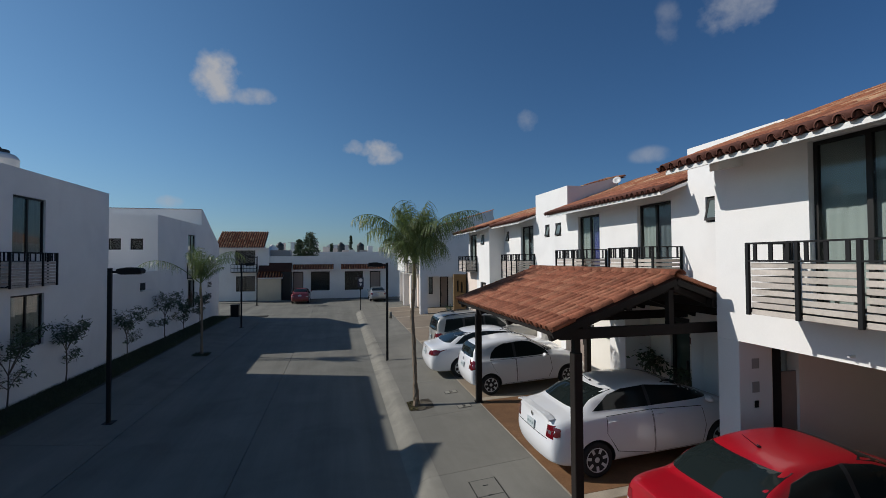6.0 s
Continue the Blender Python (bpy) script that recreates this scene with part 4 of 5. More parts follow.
def car_body(s):
    """The painted shell: sections along the car, lofted, smoothed, with the wheel arches cut out."""
    xs = s["stations"]
    bm = bmesh.new()
    left, right = [], []
    L = s["L"]
    for i, x in enumerate(xs):
        top, belt, hw = curve(s["top"], x), curve(s["belt"], x), curve(s["width"], x) * s["hw"]
        rw = curve(s["roofw"], x)
        zb = curve(s["bottom"], x)
        c = min(1.0, max(0.0, (top - belt) / 0.34))
        c = c * c * (3 - 2 * c)
        h = belt - zb
        rows = [(0.0, zb), (hw * 0.86, zb), (hw * 0.965, zb + 0.07), (hw * 1.0, zb + h * 0.40), (hw * 0.995, zb + h * 0.66), (hw * 0.985, zb + h * 0.86), (hw * 0.945, belt)]
        e = top - belt
        rows.append(((1 - c) * hw * 0.84 + c * (hw * 0.90 + (rw - hw * 0.90) * 0.12), belt + (1 - c) * e * 0.55 + c * e * 0.10))
        rows.append(((1 - c) * hw * 0.66 + c * (hw * 0.90 + (rw - hw * 0.90) * 0.62), belt + (1 - c) * e * 0.85 + c * e * 0.58))
        rows.append(((1 - c) * hw * 0.45 + c * rw, belt + (1 - c) * e * 0.95 + c * (e * 0.90)))
        rows.append(((1 - c) * hw * 0.25 + c * rw * 0.72, belt + (1 - c) * e * 0.99 + c * (e * 0.98)))
        rows.append((0.0, top))
        la, ra = [], []
        for y, z in rows:
            xx = x
            if i == 0:
                xx = curve(s["tail"], z)
            elif i == 1:
                xx = x + curve(s["tail"], z) * 0.8
            elif i == len(xs) - 1:
                xx = L - curve(s["nose"], z)
            v = bm.verts.new((xx, y, z))
            la.append(v)
            ra.append(v if y == 0 else bm.verts.new((xx, -y, z)))
        left.append(la)
        right.append(ra)
    n = len(left[0])
    for a, b in zip(left, left[1:]):
        for j in range(n - 1):
            bm.faces.new((a[j], a[j + 1], b[j + 1], b[j]))
    for a, b in zip(right, right[1:]):
        for j in range(n - 1):
            bm.faces.new((a[j + 1], a[j], b[j], b[j + 1]))
    for k in (0, -1):
        for j in range(n - 1):
            vs = [left[k][j], left[k][j + 1], right[k][j + 1], right[k][j]]
            vs = list(dict.fromkeys(vs))
            if len(vs) > 2:
                bm.faces.new(vs)
    bmesh.ops.recalc_face_normals(bm, faces=bm.faces)
    me = bpy.data.meshes.new("shell")
    bm.to_mesh(me)
    bm.free()
    me.materials.append(s["paint"])
    me.materials.append(M["plastic"])
    ob = new("shell", me)
    ob.modifiers.new("smooth", "SUBSURF").levels = 2
    cut = []
    for ax in (s["ro"], s["ro"] + s["wb"]):
        for side in (1, -1):
            bm = bmesh.new()
            rod(bm, (ax, side * (s["hw"] - 0.27), s["r"] - 0.01), (ax, side * (s["hw"] + 0.4), s["r"] - 0.01), s["r"] + s.get("arch", 0.055), n=28, mi=1)
            cme = bpy.data.meshes.new("cutter")
            bm.to_mesh(cme)
            bm.free()
            cme.materials.append(s["paint"])
            cme.materials.append(M["plastic"])
            co = new("cutter", cme)
            cut.append(co)
            m = ob.modifiers.new("arch", "BOOLEAN")
            m.object, m.operation, m.solver = co, "DIFFERENCE", "EXACT"
    bpy.context.view_layer.update()
    dg = bpy.context.evaluated_depsgraph_get()
    done = bpy.data.meshes.new_from_object(ob.evaluated_get(dg))
    bpy.data.objects.remove(ob)
    for co in cut:
        bpy.data.objects.remove(co)
    while len(done.materials) > 2:
        done.materials.pop()
    done.name = "body"
    done.polygons.foreach_set("use_smooth", [True] * len(done.polygons))
    bm = bmesh.new()
    bm.from_mesh(done)
    for e in bm.edges:
        e.smooth = not (len(e.link_faces) == 2 and e.calc_face_angle(0) > radians(38))
    tree = BVHTree.FromBMesh(bm)
    bm.to_mesh(done)
    bm.free()
    return done, tree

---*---

YOUR INSTRUCTIONS: Make an exact reproduction of the listing above, without any pictures.

FINISHED TASK:
6.0 s
Continue the Blender Python (bpy) script that recreates this scene with part 4 of 5. More parts follow.
def car_body(s):
    """The painted shell: sections along the car, lofted, smoothed, with the wheel arches cut out."""
    xs = s["stations"]
    bm = bmesh.new()
    left, right = [], []
    L = s["L"]
    for i, x in enumerate(xs):
        top, belt, hw = curve(s["top"], x), curve(s["belt"], x), curve(s["width"], x) * s["hw"]
        rw = curve(s["roofw"], x)
        zb = curve(s["bottom"], x)
        c = min(1.0, max(0.0, (top - belt) / 0.34))
        c = c * c * (3 - 2 * c)
        h = belt - zb
        rows = [(0.0, zb), (hw * 0.86, zb), (hw * 0.965, zb + 0.07), (hw * 1.0, zb + h * 0.40), (hw * 0.995, zb + h * 0.66), (hw * 0.985, zb + h * 0.86), (hw * 0.945, belt)]
        e = top - belt
        rows.append(((1 - c) * hw * 0.84 + c * (hw * 0.90 + (rw - hw * 0.90) * 0.12), belt + (1 - c) * e * 0.55 + c * e * 0.10))
        rows.append(((1 - c) * hw * 0.66 + c * (hw * 0.90 + (rw - hw * 0.90) * 0.62), belt + (1 - c) * e * 0.85 + c * e * 0.58))
        rows.append(((1 - c) * hw * 0.45 + c * rw, belt + (1 - c) * e * 0.95 + c * (e * 0.90)))
        rows.append(((1 - c) * hw * 0.25 + c * rw * 0.72, belt + (1 - c) * e * 0.99 + c * (e * 0.98)))
        rows.append((0.0, top))
        la, ra = [], []
        for y, z in rows:
            xx = x
            if i == 0:
                xx = curve(s["tail"], z)
            elif i == 1:
                xx = x + curve(s["tail"], z) * 0.8
            elif i == len(xs) - 1:
                xx = L - curve(s["nose"], z)
            v = bm.verts.new((xx, y, z))
            la.append(v)
            ra.append(v if y == 0 else bm.verts.new((xx, -y, z)))
        left.append(la)
        right.append(ra)
    n = len(left[0])
    for a, b in zip(left, left[1:]):
        for j in range(n - 1):
            bm.faces.new((a[j], a[j + 1], b[j + 1], b[j]))
    for a, b in zip(right, right[1:]):
        for j in range(n - 1):
            bm.faces.new((a[j + 1], a[j], b[j], b[j + 1]))
    for k in (0, -1):
        for j in range(n - 1):
            vs = [left[k][j], left[k][j + 1], right[k][j + 1], right[k][j]]
            vs = list(dict.fromkeys(vs))
            if len(vs) > 2:
                bm.faces.new(vs)
    bmesh.ops.recalc_face_normals(bm, faces=bm.faces)
    me = bpy.data.meshes.new("shell")
    bm.to_mesh(me)
    bm.free()
    me.materials.append(s["paint"])
    me.materials.append(M["plastic"])
    ob = new("shell", me)
    ob.modifiers.new("smooth", "SUBSURF").levels = 2
    cut = []
    for ax in (s["ro"], s["ro"] + s["wb"]):
        for side in (1, -1):
            bm = bmesh.new()
            rod(bm, (ax, side * (s["hw"] - 0.27), s["r"] - 0.01), (ax, side * (s["hw"] + 0.4), s["r"] - 0.01), s["r"] + s.get("arch", 0.055), n=28, mi=1)
            cme = bpy.data.meshes.new("cutter")
            bm.to_mesh(cme)
            bm.free()
            cme.materials.append(s["paint"])
            cme.materials.append(M["plastic"])
            co = new("cutter", cme)
            cut.append(co)
            m = ob.modifiers.new("arch", "BOOLEAN")
            m.object, m.operation, m.solver = co, "DIFFERENCE", "EXACT"
    bpy.context.view_layer.update()
    dg = bpy.context.evaluated_depsgraph_get()
    done = bpy.data.meshes.new_from_object(ob.evaluated_get(dg))
    bpy.data.objects.remove(ob)
    for co in cut:
        bpy.data.objects.remove(co)
    while len(done.materials) > 2:
        done.materials.pop()
    done.name = "body"
    done.polygons.foreach_set("use_smooth", [True] * len(done.polygons))
    bm = bmesh.new()
    bm.from_mesh(done)
    for e in bm.edges:
        e.smooth = not (len(e.link_faces) == 2 and e.calc_face_angle(0) > radians(38))
    tree = BVHTree.FromBMesh(bm)
    bm.to_mesh(done)
    bm.free()
    return done, tree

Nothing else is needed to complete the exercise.